Everything from the first line of the data through the line with "return tagged(new(name), label, category, group, kind)" is to be echoed exactly, minus the pictures.

━━━ Recorded data

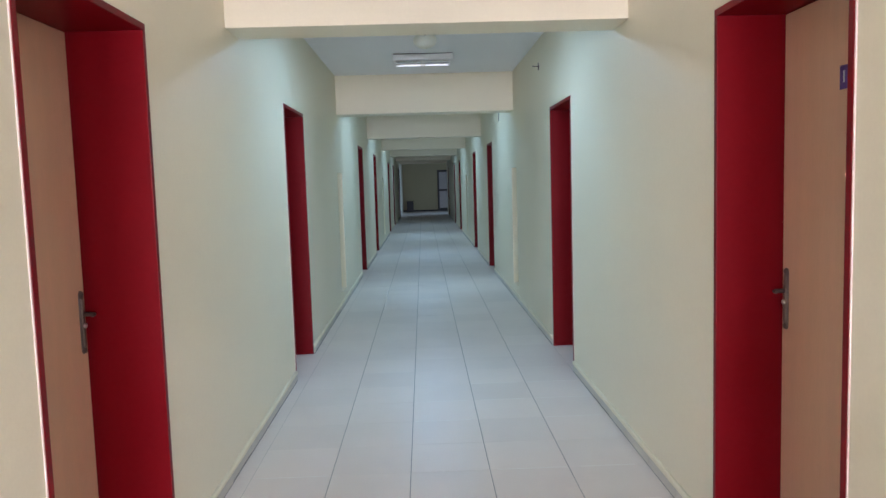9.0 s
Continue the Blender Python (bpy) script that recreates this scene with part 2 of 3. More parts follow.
def part(name, bm, material, parent=None, label=""):
    bmesh.ops.recalc_face_normals(bm, faces=bm.faces[:])
    me = bpy.data.meshes.new(name)
    bm.to_mesh(me)
    bm.free()
    me.materials.append(material)
    ob = new(name, me)
    if parent:
        ob.parent = parent
    if label:
        ob["label"] = label
    return ob


def thing(name, label, category, group="", kind=""):
    return tagged(new(name), label, category, group, kind)


def setting(name, bm, material, label, category):
    return tagged(part(name, bm, material), label, category, kind="structure")


# ---- plan along the corridor ----
BAY = 9.79
DOORS_A, DOORS_B = (6.385, 7.278), (9.985, 10.860)     # wall openings of the doors in one period
DOOR_TOP, THICK = 2.04, 0.36
REVEAL = {-1: 0.268, 1: 0.246}     # depth of the door leaves behind each wall face
DOORS = []
for k in range(4):
    DOORS.append((DOORS_A[0] + k * BAY, DOORS_A[1] + k * BAY))
    if k < 3:
        DOORS.append((DOORS_B[0] + k * BAY, DOORS_B[1] + k * BAY))
BEAMS = [3.55, 8.44, 13.40, 18.30, 23.15, 28.05, 32.95, 37.60]
NICHE_Z = (0.172, 1.588)
NICHES_L = [(3.445, 3.978), (13.245, 13.77), (23.03, 23.56)]
NICHES_R = [(13.22, 13.70), (23.03, 23.56)]
EXIT = (2.56, 3.341)
EXIT_TOP = 1.993


def wall_with_openings(name, face, out, y0, y1, openings, label):
    """openings: (ya, yb, za, zb, depth); depth 0 goes through the wall."""
    rows, y = [], y0
    a, b = face, face + out * THICK
    for ya, yb, za, zb, depth in sorted(openings):
        rows.append((a, b, y, ya, -0.02, CEIL))
        if za > 0:
            rows.append((a, b, ya, yb, -0.02, za))
        rows.append((a, b, ya, yb, zb, CEIL))
        if depth:
            rows.append((face + out * depth, b, ya, yb, za, zb))
        y = yb
    rows.append((a, b, y, y1, -0.02, CEIL))
    return setting(name, boxes(rows), WALL, label, "wall")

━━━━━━

Answer to the exercise –
9.0 s
Continue the Blender Python (bpy) script that recreates this scene with part 2 of 3. More parts follow.
def part(name, bm, material, parent=None, label=""):
    bmesh.ops.recalc_face_normals(bm, faces=bm.faces[:])
    me = bpy.data.meshes.new(name)
    bm.to_mesh(me)
    bm.free()
    me.materials.append(material)
    ob = new(name, me)
    if parent:
        ob.parent = parent
    if label:
        ob["label"] = label
    return ob


def thing(name, label, category, group="", kind=""):
    return tagged(new(name), label, category, group, kind)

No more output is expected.